I have seen all the stuff including clips of Bouattia expressing her definitely “controversial” (to some positively repellent) views…I happen to think that she is at best a doctrinaire idiot….as regards ISIL, as regards Palestinian rights to violent resistance etc…but there you go – she’s plenty rude about zionists, over-enthusiastic (in her view) critics of ISIL or supporters of Kurds etc…why shouldn’t people be rude about her? She even – in an interview with Jon Snow on C4 – came across as dimwitted, responding to a perfectly obvious and reasonable question (rather unexpected from the not exactly pro-Israeli Snow), of a conventional kind that she ought to have been able to take in her stride, with a lot of girly distress and big-hair stroking and eye-rolling and “OMG it’s so unfair to ask me a robust question…I’m not expecting it!” Let her argue her views on the platform she now has and let her – or her supporters – whimper about “free speech” when she is simply questioned….She has a conventional idea of the exciting struggle of good against the forces of evil in the world, “Zionists, Islamophobes, imperialists, colonialists” and the whole band of stock villains, so why should she – or her supporters – be so apparently desperate to avoid any struggle – including the intellectual side of it…Hopeless!
KB Player @4
Interesting. I’d never heard of Bouattia until I read the article.
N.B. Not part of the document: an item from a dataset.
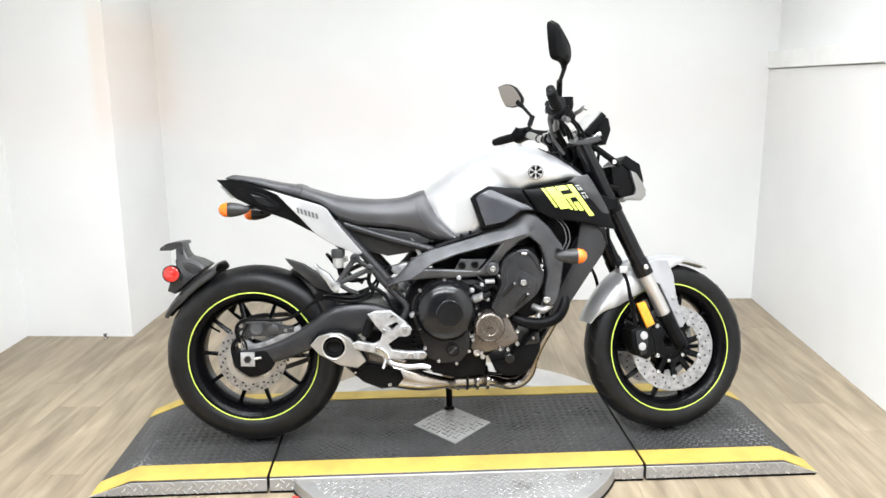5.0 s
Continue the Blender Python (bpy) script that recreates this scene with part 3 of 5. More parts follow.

I’m leery of anyone who uses Islamophobia in a non-ironic sense, but I’m also wary of the Zionist hate machine, which doesn’t have an OFF switch.
Did Bouattia really run a campaign against the Kurdish/ISIS motion? If she did, she appears to have backtracked smartly: https://twitter.com/AsaWinstanley/status/722785264825798658
If she didn’t, then Maajid should withdraw and apologize. This is a dangerous thing to say.